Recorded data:
++++++

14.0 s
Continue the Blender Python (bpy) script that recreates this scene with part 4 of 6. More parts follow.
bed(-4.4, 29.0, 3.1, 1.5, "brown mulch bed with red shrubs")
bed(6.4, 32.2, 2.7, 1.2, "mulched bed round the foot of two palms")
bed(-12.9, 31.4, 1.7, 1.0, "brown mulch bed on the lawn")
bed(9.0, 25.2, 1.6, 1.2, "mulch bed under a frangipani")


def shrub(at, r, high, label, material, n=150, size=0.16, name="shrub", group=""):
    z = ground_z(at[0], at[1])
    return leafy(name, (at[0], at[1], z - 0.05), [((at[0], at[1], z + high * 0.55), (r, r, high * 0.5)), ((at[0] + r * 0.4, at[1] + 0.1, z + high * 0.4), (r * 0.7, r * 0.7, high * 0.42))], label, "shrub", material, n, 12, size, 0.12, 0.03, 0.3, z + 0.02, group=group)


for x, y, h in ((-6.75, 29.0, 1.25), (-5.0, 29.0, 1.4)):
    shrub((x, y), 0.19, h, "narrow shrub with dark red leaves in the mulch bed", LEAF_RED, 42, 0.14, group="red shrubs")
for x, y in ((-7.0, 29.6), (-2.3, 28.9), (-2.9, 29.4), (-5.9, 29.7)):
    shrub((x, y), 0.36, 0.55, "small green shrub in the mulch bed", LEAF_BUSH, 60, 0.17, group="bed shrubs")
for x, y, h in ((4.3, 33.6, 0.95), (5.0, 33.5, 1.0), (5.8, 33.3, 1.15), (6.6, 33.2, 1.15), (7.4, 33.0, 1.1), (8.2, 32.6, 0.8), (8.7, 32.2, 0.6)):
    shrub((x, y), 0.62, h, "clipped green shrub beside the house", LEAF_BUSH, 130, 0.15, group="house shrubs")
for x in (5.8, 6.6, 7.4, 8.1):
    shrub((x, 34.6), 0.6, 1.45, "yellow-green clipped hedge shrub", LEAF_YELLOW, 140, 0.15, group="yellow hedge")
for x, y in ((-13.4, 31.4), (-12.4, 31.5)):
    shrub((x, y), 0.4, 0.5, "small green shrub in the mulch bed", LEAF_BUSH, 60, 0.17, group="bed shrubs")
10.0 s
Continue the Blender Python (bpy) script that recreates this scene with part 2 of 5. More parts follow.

++++++

GOAL OF THE EXERCISE: Restate the data above exactly, keeping each word as it stands.

SOLUTION TO THE PROBLEM:
14.0 s
Continue the Blender Python (bpy) script that recreates this scene with part 4 of 6. More parts follow.
bed(-4.4, 29.0, 3.1, 1.5, "brown mulch bed with red shrubs")
bed(6.4, 32.2, 2.7, 1.2, "mulched bed round the foot of two palms")
bed(-12.9, 31.4, 1.7, 1.0, "brown mulch bed on the lawn")
bed(9.0, 25.2, 1.6, 1.2, "mulch bed under a frangipani")


def shrub(at, r, high, label, material, n=150, size=0.16, name="shrub", group=""):
    z = ground_z(at[0], at[1])
    return leafy(name, (at[0], at[1], z - 0.05), [((at[0], at[1], z + high * 0.55), (r, r, high * 0.5)), ((at[0] + r * 0.4, at[1] + 0.1, z + high * 0.4), (r * 0.7, r * 0.7, high * 0.42))], label, "shrub", material, n, 12, size, 0.12, 0.03, 0.3, z + 0.02, group=group)


for x, y, h in ((-6.75, 29.0, 1.25), (-5.0, 29.0, 1.4)):
    shrub((x, y), 0.19, h, "narrow shrub with dark red leaves in the mulch bed", LEAF_RED, 42, 0.14, group="red shrubs")
for x, y in ((-7.0, 29.6), (-2.3, 28.9), (-2.9, 29.4), (-5.9, 29.7)):
    shrub((x, y), 0.36, 0.55, "small green shrub in the mulch bed", LEAF_BUSH, 60, 0.17, group="bed shrubs")
for x, y, h in ((4.3, 33.6, 0.95), (5.0, 33.5, 1.0), (5.8, 33.3, 1.15), (6.6, 33.2, 1.15), (7.4, 33.0, 1.1), (8.2, 32.6, 0.8), (8.7, 32.2, 0.6)):
    shrub((x, y), 0.62, h, "clipped green shrub beside the house", LEAF_BUSH, 130, 0.15, group="house shrubs")
for x in (5.8, 6.6, 7.4, 8.1):
    shrub((x, 34.6), 0.6, 1.45, "yellow-green clipped hedge shrub", LEAF_YELLOW, 140, 0.15, group="yellow hedge")
for x, y in ((-13.4, 31.4), (-12.4, 31.5)):
    shrub((x, y), 0.4, 0.5, "small green shrub in the mulch bed", LEAF_BUSH, 60, 0.17, group="bed shrubs")
10.0 s
Continue the Blender Python (bpy) script that recreates this scene with part 2 of 5. More parts follow.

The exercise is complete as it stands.